◆ To do ◆
Your task is to output the listing word for word, with pictures excluded.

######

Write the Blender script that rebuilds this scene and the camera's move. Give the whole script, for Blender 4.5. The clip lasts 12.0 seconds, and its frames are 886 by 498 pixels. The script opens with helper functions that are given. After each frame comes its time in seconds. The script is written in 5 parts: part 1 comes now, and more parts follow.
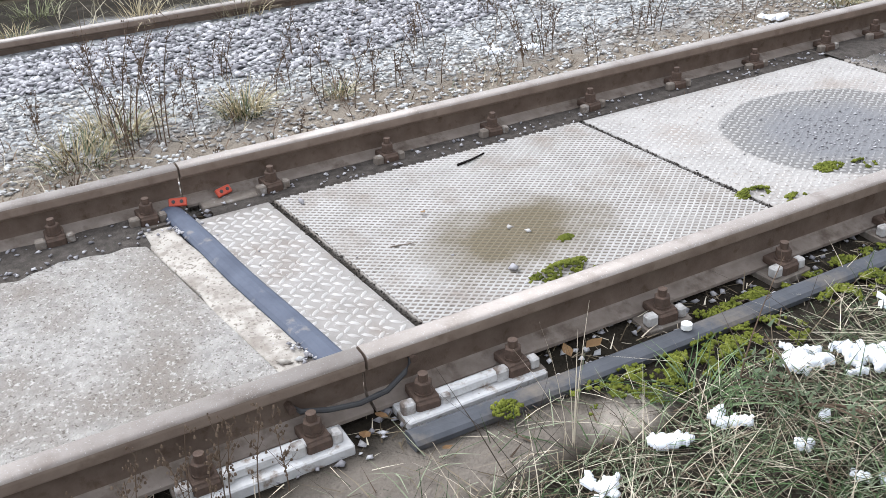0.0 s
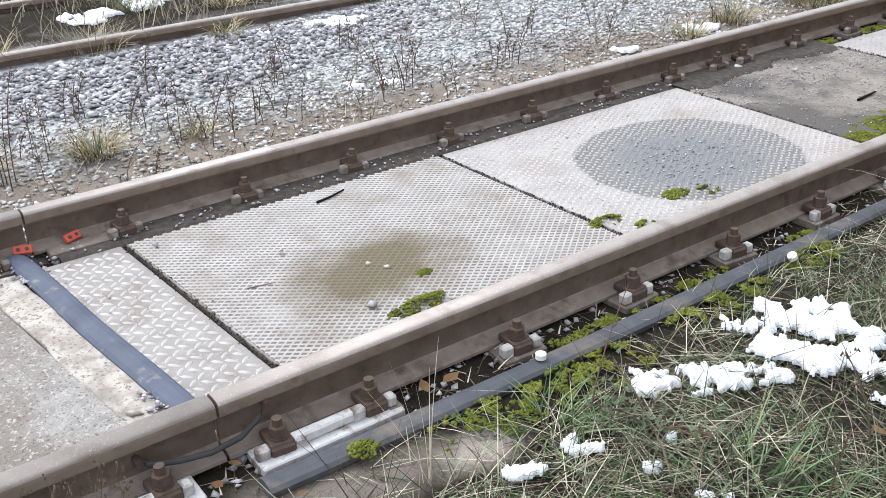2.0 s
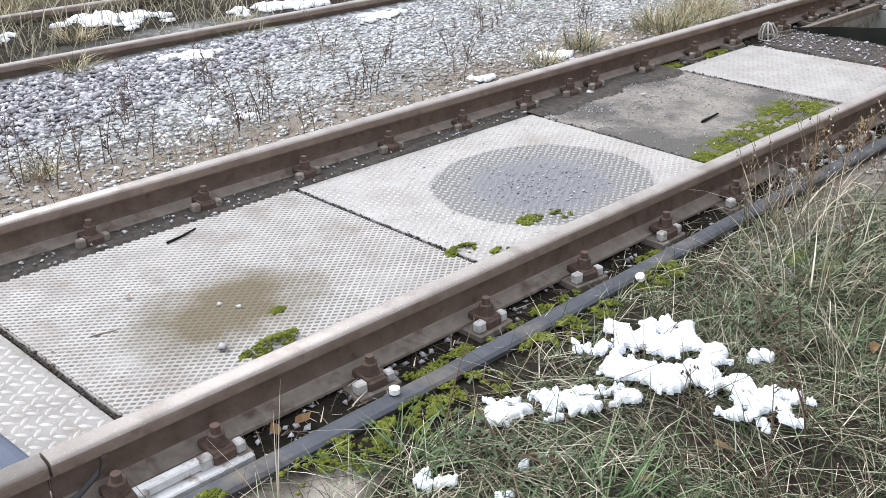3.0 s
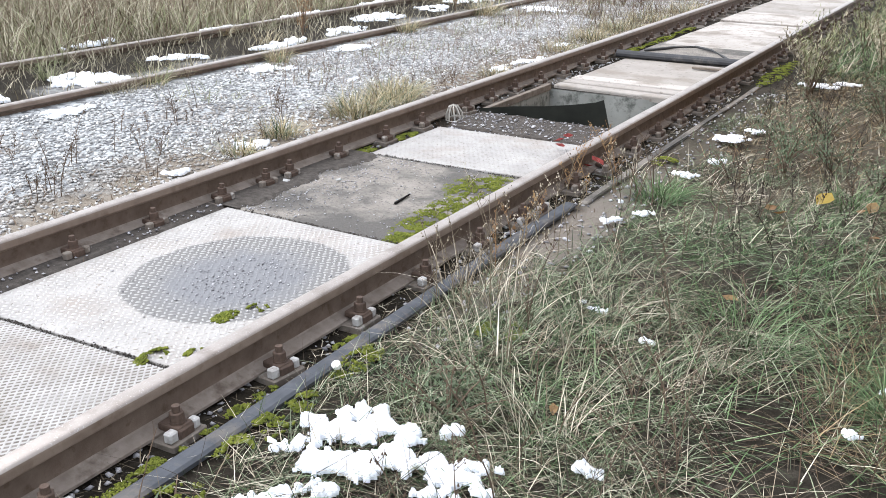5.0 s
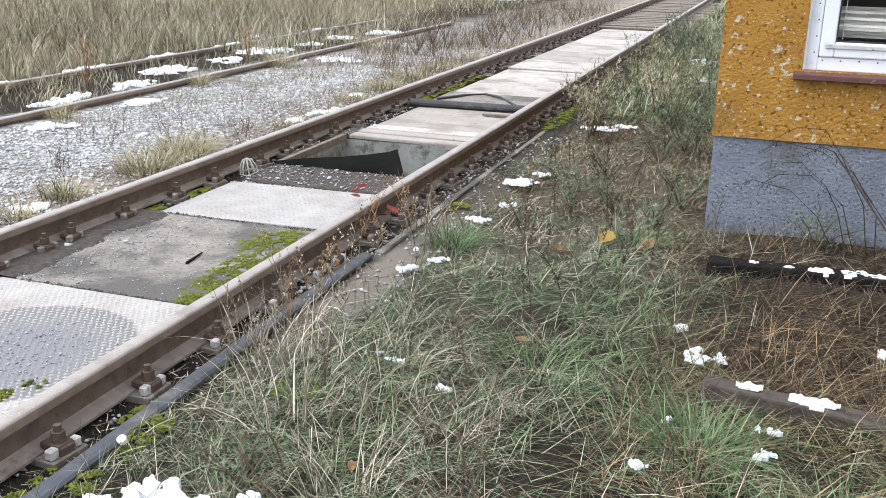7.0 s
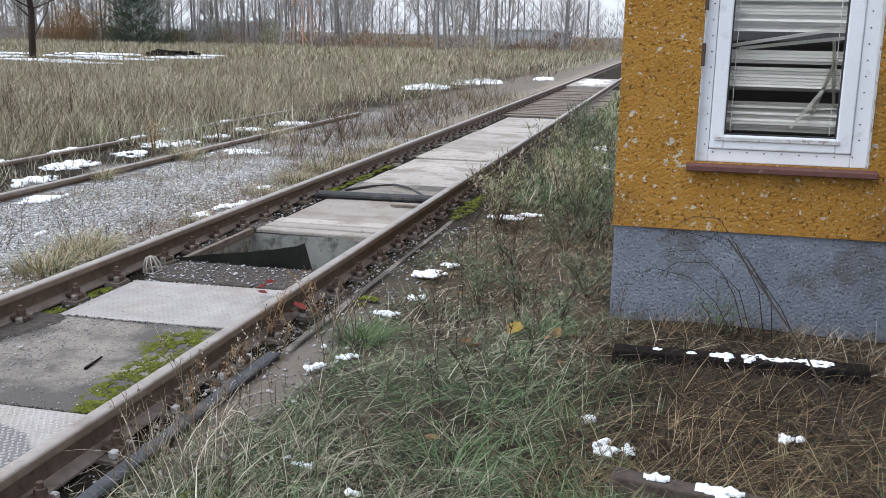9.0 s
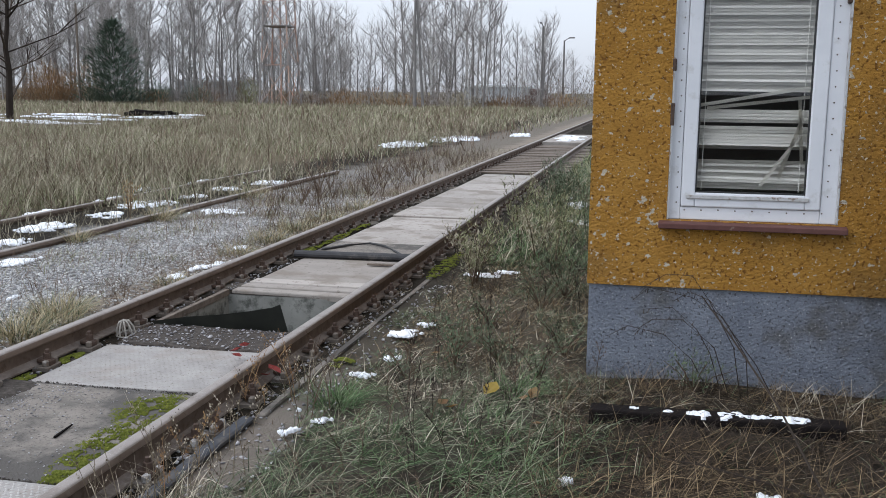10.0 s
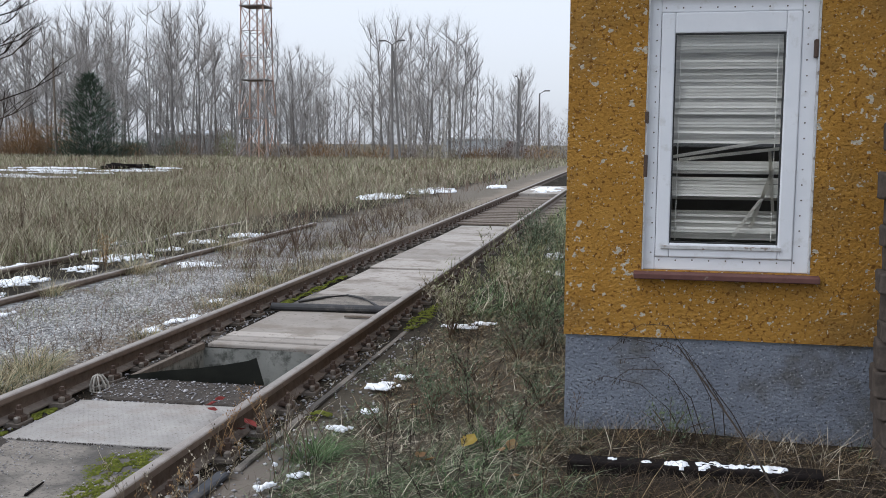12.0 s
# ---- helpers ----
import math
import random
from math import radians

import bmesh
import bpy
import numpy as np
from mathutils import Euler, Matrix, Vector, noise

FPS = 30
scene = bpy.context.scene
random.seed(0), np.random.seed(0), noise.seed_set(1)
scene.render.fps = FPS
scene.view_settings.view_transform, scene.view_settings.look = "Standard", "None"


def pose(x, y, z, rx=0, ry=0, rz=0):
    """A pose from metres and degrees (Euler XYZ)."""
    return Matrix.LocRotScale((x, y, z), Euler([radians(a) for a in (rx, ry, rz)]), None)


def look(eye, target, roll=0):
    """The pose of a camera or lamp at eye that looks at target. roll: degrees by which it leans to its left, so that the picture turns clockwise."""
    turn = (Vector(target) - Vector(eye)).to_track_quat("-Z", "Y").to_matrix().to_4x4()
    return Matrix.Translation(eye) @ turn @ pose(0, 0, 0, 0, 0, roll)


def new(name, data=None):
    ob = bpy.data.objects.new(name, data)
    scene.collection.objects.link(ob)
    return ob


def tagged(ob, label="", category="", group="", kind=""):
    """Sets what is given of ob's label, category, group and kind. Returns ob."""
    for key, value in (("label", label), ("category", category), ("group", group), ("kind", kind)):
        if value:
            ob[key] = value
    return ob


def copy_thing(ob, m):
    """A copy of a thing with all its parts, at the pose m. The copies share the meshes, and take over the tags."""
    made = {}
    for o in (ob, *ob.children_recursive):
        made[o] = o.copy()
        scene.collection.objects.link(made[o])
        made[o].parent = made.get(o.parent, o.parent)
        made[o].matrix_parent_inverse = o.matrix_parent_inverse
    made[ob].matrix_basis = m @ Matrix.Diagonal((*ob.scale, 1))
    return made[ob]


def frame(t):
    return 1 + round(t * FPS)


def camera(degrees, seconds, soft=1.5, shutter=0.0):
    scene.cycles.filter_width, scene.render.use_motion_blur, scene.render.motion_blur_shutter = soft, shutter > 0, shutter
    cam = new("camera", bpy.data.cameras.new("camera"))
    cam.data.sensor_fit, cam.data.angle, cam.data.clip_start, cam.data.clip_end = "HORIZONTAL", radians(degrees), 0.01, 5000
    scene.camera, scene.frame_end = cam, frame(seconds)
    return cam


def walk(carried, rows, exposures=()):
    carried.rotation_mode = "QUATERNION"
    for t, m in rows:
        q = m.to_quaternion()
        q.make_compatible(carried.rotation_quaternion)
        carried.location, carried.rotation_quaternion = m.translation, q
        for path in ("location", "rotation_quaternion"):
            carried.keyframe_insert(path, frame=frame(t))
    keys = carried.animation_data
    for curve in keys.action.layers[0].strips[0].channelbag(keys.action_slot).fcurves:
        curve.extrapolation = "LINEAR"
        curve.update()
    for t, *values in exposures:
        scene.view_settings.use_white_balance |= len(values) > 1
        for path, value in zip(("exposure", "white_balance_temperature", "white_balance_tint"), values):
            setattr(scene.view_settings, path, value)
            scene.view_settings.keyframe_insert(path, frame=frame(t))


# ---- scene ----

######

◆ Exercise response ◆
Write the Blender script that rebuilds this scene and the camera's move. Give the whole script, for Blender 4.5. The clip lasts 12.0 seconds, and its frames are 886 by 498 pixels. The script opens with helper functions that are given. After each frame comes its time in seconds. The script is written in 5 parts: part 1 comes now, and more parts follow.
0.0 s
2.0 s
3.0 s
5.0 s
7.0 s
9.0 s
10.0 s
12.0 s
# ---- helpers ----
import math
import random
from math import radians

import bmesh
import bpy
import numpy as np
from mathutils import Euler, Matrix, Vector, noise

FPS = 30
scene = bpy.context.scene
random.seed(0), np.random.seed(0), noise.seed_set(1)
scene.render.fps = FPS
scene.view_settings.view_transform, scene.view_settings.look = "Standard", "None"


def pose(x, y, z, rx=0, ry=0, rz=0):
    """A pose from metres and degrees (Euler XYZ)."""
    return Matrix.LocRotScale((x, y, z), Euler([radians(a) for a in (rx, ry, rz)]), None)


def look(eye, target, roll=0):
    """The pose of a camera or lamp at eye that looks at target. roll: degrees by which it leans to its left, so that the picture turns clockwise."""
    turn = (Vector(target) - Vector(eye)).to_track_quat("-Z", "Y").to_matrix().to_4x4()
    return Matrix.Translation(eye) @ turn @ pose(0, 0, 0, 0, 0, roll)


def new(name, data=None):
    ob = bpy.data.objects.new(name, data)
    scene.collection.objects.link(ob)
    return ob


def tagged(ob, label="", category="", group="", kind=""):
    """Sets what is given of ob's label, category, group and kind. Returns ob."""
    for key, value in (("label", label), ("category", category), ("group", group), ("kind", kind)):
        if value:
            ob[key] = value
    return ob


def copy_thing(ob, m):
    """A copy of a thing with all its parts, at the pose m. The copies share the meshes, and take over the tags."""
    made = {}
    for o in (ob, *ob.children_recursive):
        made[o] = o.copy()
        scene.collection.objects.link(made[o])
        made[o].parent = made.get(o.parent, o.parent)
        made[o].matrix_parent_inverse = o.matrix_parent_inverse
    made[ob].matrix_basis = m @ Matrix.Diagonal((*ob.scale, 1))
    return made[ob]


def frame(t):
    return 1 + round(t * FPS)


def camera(degrees, seconds, soft=1.5, shutter=0.0):
    scene.cycles.filter_width, scene.render.use_motion_blur, scene.render.motion_blur_shutter = soft, shutter > 0, shutter
    cam = new("camera", bpy.data.cameras.new("camera"))
    cam.data.sensor_fit, cam.data.angle, cam.data.clip_start, cam.data.clip_end = "HORIZONTAL", radians(degrees), 0.01, 5000
    scene.camera, scene.frame_end = cam, frame(seconds)
    return cam


def walk(carried, rows, exposures=()):
    carried.rotation_mode = "QUATERNION"
    for t, m in rows:
        q = m.to_quaternion()
        q.make_compatible(carried.rotation_quaternion)
        carried.location, carried.rotation_quaternion = m.translation, q
        for path in ("location", "rotation_quaternion"):
            carried.keyframe_insert(path, frame=frame(t))
    keys = carried.animation_data
    for curve in keys.action.layers[0].strips[0].channelbag(keys.action_slot).fcurves:
        curve.extrapolation = "LINEAR"
        curve.update()
    for t, *values in exposures:
        scene.view_settings.use_white_balance |= len(values) > 1
        for path, value in zip(("exposure", "white_balance_temperature", "white_balance_tint"), values):
            setattr(scene.view_settings, path, value)
            scene.view_settings.keyframe_insert(path, frame=frame(t))


# ---- scene ----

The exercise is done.